Summary: ide-tape in 2.4.0-test8 seems to be unable to read the
last block of data in a stream, if the written data wasn't an
exact multiple of the tape unit's block size. 2.2.17 doesn't have
this problem.

Boot kernel 2.4.0-test8.

[root /tmp]# insmod ide-tape
[root /tmp]# dmesg | tail -2
ide-tape: hdd <-> ht0: Seagate STT8000A rev 5.51
ide-tape: hdd <-> ht0: 600KBps, 14*26kB buffer, 5850kB pipeline, 80ms tDSC, DMA

A Seagate TR-4 ATAPI "Hornet" drive. Apparently, the block size is 26k.

[root /tmp]# mt -f /dev/ht0 erase
[root /tmp]# dd if=/tmp/test.dat of=/dev/ht0 bs=1k
39+0 records in
39+0 records out

test.dat is 39k, so this seems ok.

[root /tmp]# dd if=/dev/ht0 of=/tmp/test.out bs=1k
26+0 records in
26+0 records out

ide-tape didn't read the last 13k. Very bad.

Reboot kernel 2.2.17. Same tape.

[root /tmp]# insmod ide-tape
[root /tmp]# dmesg | tail -1
ide-tape: hdd <-> ht0, 600KBps, 14*26kB buffer, 2600kB pipeline, 310ms tDSC, DMA

[root /tmp]# dd if=/dev/ht0 of=/tmp/test.out bs=1k
52+0 records in
52+0 records out

Got more than 39k -- padding, I guess.

[root /tmp]# dd if=/dev/ht0 of=/tmp/test.out bs=1k count=39
39+0 records in
39+0 records out
[root /tmp]# cmp /tmp/test.dat /tmp/test.out

Hmm. 2.4.0-test8 wrote the data ok, but cannot read it. 2.2.17 can.

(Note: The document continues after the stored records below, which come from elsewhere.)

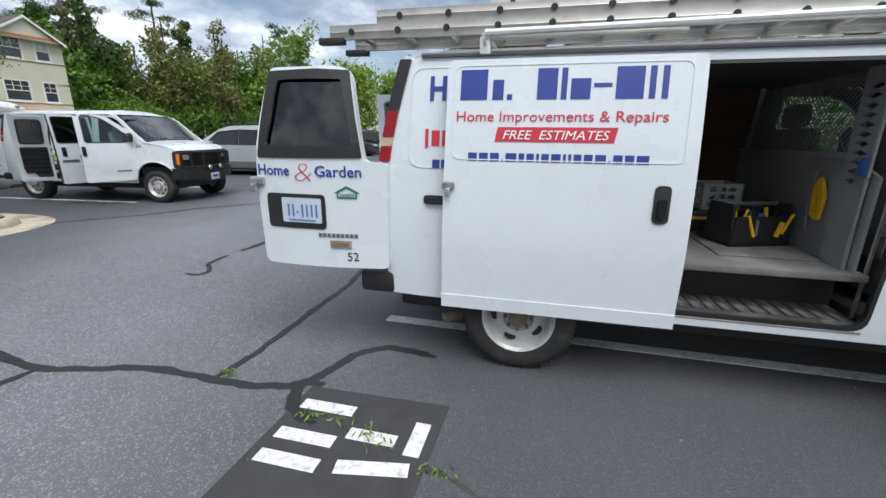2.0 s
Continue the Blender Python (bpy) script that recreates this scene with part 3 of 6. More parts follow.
def wheel(parent, x, y, sgn, R=0.362, holes=8, style="steel"):
    """Tyre with a steel rim, outer face towards sgn * y."""
    m = Matrix.Translation((x, y, R)) @ (Matrix.Rotation(math.pi, 4, "Z") if sgn > 0 else Matrix.Identity(4))
    w = new("wheel")
    w.parent, w.matrix_basis = parent, m
    w.empty_display_size = 0.1
    r0 = 0.222
    prof = [(r0, -0.1), (r0 + 0.02, -0.112), (r0 + 0.06, -0.118), (R - 0.045, -0.12), (R - 0.02, -0.108), (R - 0.004, -0.09), (R, -0.06), (R, 0.06), (R - 0.01, 0.1), (R - 0.05, 0.118), (r0, 0.1), (r0, -0.1)]
    tb = lathe(bmesh.new(), prof, 48)
    tr = bmesh.new()
    for k in range(48):
        a = 2 * math.pi * k / 48
        mm = Matrix.Rotation(-a, 4, "Y") @ Matrix.Translation((R - 0.003, 0, 0))
        for yy in (-0.075, -0.025, 0.025, 0.075):
            box(tr, -0.006, yy - 0.02, -0.014 + yy * 0.1, 0.006, yy + 0.02, 0.014 + yy * 0.1, 0, mm)
    part("tyre", tb, "rubber", w)
    tagged(part("tread", tr, "rubber", w), kind="stuff")
    if style == "steel":
        rim = lathe(bmesh.new(), [(r0 + 0.012, -0.108), (r0 + 0.008, -0.118), (r0 - 0.004, -0.112), (r0 - 0.02, -0.085), (r0 - 0.035, -0.05), (0.15, -0.06), (0.12, -0.085), (0.1, -0.09), (0.085, -0.075), (0.075, -0.075), (0, -0.075)], 40)
        part("rim", rim, "rim_silver", w)
        hb = lathe(bmesh.new(), [(0.062, -0.074), (0.06, -0.12), (0.045, -0.128), (0, -0.128)], 20)
        part("hub", hb, "rust" if holes == 5 else "rim_silver", w, "rusty bolted hub" if holes == 5 else "")
        nut = finish(lathe(bmesh.new(), [(0.013, -0.07), (0.013, -0.095), (0, -0.1)], 8))
        for k in range(8):
            a = 2 * math.pi * k / 8
            part("wheel_nut", nut, "rust" if holes == 5 else "steel", w, "", Matrix.Translation((0.082 * math.cos(a), 0, 0.082 * math.sin(a))))
        for k in range(holes):
            a = 2 * math.pi * (k + 0.5) / holes
            mm = Matrix.Translation((0.152 * math.cos(a), -0.0635, 0.152 * math.sin(a))) @ Matrix.Rotation(-a, 4, "Y")
            part("vent_hole", lathe(bmesh.new(), [(0.026, 0.0), (0.024, -0.004), (0, -0.004)], 12, mm @ (Matrix.Diagonal((1.05, 1, 1.6, 1)) if holes == 5 else Matrix.Diagonal((0.7, 1, 1.5, 1)))), "black", w)
    else:
        rim = lathe(bmesh.new(), [(r0 + 0.012, -0.108), (r0 + 0.006, -0.116), (r0 - 0.006, -0.105), (r0 - 0.02, -0.05), (r0 - 0.022, 0.05)], 40)
        part("rim", rim, "rim_silver", w)
        part("brake_disc", lathe(bmesh.new(), [(0.15, -0.02), (0, -0.02)], 24), "black", w)
        sb = bmesh.new()
        lathe(sb, [(0.045, -0.06), (0.05, -0.09), (0.03, -0.1), (0, -0.1)], 16)
        for k in range(7):
            a = 2 * math.pi * k / 7
            mm = Matrix.Rotation(-a, 4, "Y")
            box(sb, 0.03, -0.1, -0.02, r0 - 0.005, -0.07, 0.02, 0.006, mm)
        part("spokes", sb, "rim_silver", w)
    return w


def side_outline():
    return ([(-0.86, 0.46), (-0.9, 0.75), (-0.92, 1.2), (-0.91, 1.4), (-0.87, 1.65), (-0.78, 1.93), (2.3, 1.95), (2.5, 1.92), (2.72, 1.79), (3.0, 1.58), (3.3, 1.345), (3.5, 1.305), (3.72, 1.265), (3.86, 1.21), (3.92, 1.1), (3.94, 0.78)]
            + arc(3.43, 0.4, 0.5, 35, 172, 16, 0.53) + [(2.93, 0.44), (0.46, 0.44)] + arc(0, 0.38, 0.46, 8, 172, 14, 0.5) + [(-0.46, 0.46)])


FRONT_HOLE = [(1.98, 0.53), (2.72, 0.5), (2.9, 0.66), (2.97, 0.95), (2.97, 1.42), (2.9, 1.57), (2.55, 1.83), (2.4, 1.88), (1.98, 1.88)]
FRONT_DOOR = [(1.95, 0.46), (2.86, 0.46), (2.93, 0.56), (2.99, 0.9), (3.0, 1.42), (2.93, 1.6), (2.58, 1.87), (2.42, 1.915), (1.95, 1.915)]


def lettering(parent, name, me, mat, m, label=""):
    me.materials.append(M[mat])
    ob = new(name, me)
    ob.parent, ob.matrix_basis = parent, m
    if label:
        ob["label"] = label
    return ob


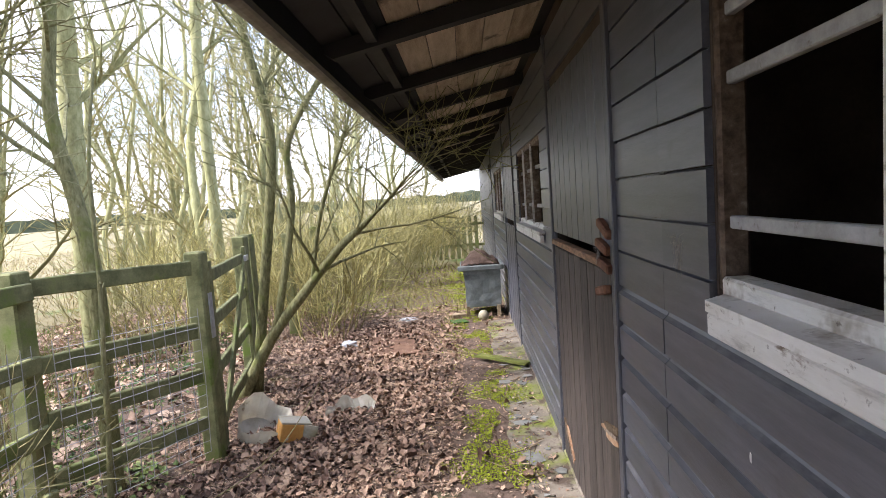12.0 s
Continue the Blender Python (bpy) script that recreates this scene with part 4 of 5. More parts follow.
foam_wall(0.46, 0.19, Matrix())
foam_wall(0.455, 0.17, Matrix.Translation((0, 0.24, 0)))
foam_wall(0.21, 0.18, Matrix.Translation((-0.228, 0.134, 0)) @ pose(0, 0, 0, 0, 0, 90))
foam_wall(0.21, 0.16, Matrix.Translation((0.228, 0.134, 0)) @ pose(0, 0, 0, 0, 0, -90))
part("box_bottom", boxes((0.4, 0.21, 0.025, Matrix.Translation((0, 0.134, 0.002)))), FOAM, ybox)


# moss-covered log
bm = bmesh.new()
tube(bm, [(-0.19, -0.06, 0.05), (-0.1, 0.0, 0.06), (0.02, 0.05, 0.05), (0.19, 0.06, 0.045)], [0.075, 0.07, 0.058, 0.055], 10)
lg = tagged(link("mossy_log", bm, OLD_GREEN, m=Matrix.Translation((-0.33, 2.06, 0.0))), "short broken log covered in bright green moss", "log")
bm = bmesh.new()
r = random.Random(12)
for _ in range(6000):
    k = r.random()
    c = Vector((-0.19, -0.06, 0.05)).lerp(Vector((0.19, 0.06, 0.045)), k) + Vector((0, 0.022 * math.sin(math.pi * k), 0.006))
    a = r.uniform(-0.5, 3.6)
    rad = 0.077 - 0.02 * k
    nn = Vector((-0.3 * math.cos(a), math.cos(a), math.sin(a)))
    q = noise.noise((k * 9, a * 1.6, 5))
    fuzz(bm, r, c + rad * nn, nn, 0.01 + 0.018 * max(0, q + 0.2))
tagged(part("moss", bm, MOSS, lg, "thick bright moss"), kind="stuff")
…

[root /tmp]# mt -f /dev/ht0 erase
[root /tmp]# dd if=/tmp/test.dat of=/dev/ht0 bs=1k
39+0 records in
39+0 records out
[root /tmp]# dd if=/dev/ht0 of=/tmp/test.out bs=1k count=39
39+0 records in
39+0 records out
[root /tmp]# cmp /tmp/test.dat /tmp/test.out

2.2.17 writes and reads correctly. Good.

I haven't been bitten by this myself (for performance, I always set
the appropriate block size in my backup tools), but the behaviour
in 2.4 is clearly erroneous.

On August 8, Peter Baylies reported in lkml:

>From: [EMAIL PROTECTED]
>Subject: IDE Tape problem in 2.2.16 (bug?)
>Date: Tue, 8 Aug 2000 14:58:56 -0400 (EDT)
>
>I'm using a Seagate IDE tape drive (I understand it's basically a Travan
>tape drive) on kernel 2.2.16, and when I read from it, it doesn't read the
>last 18k from my backups; everything else seems to work.
>...

I almost ignored this report since I couldn't reproduce it in 2.2.17.
However, 2.4.0-test appears identical to what he described (down to
the kernel log messages), so perhaps he got his kernels mixed up.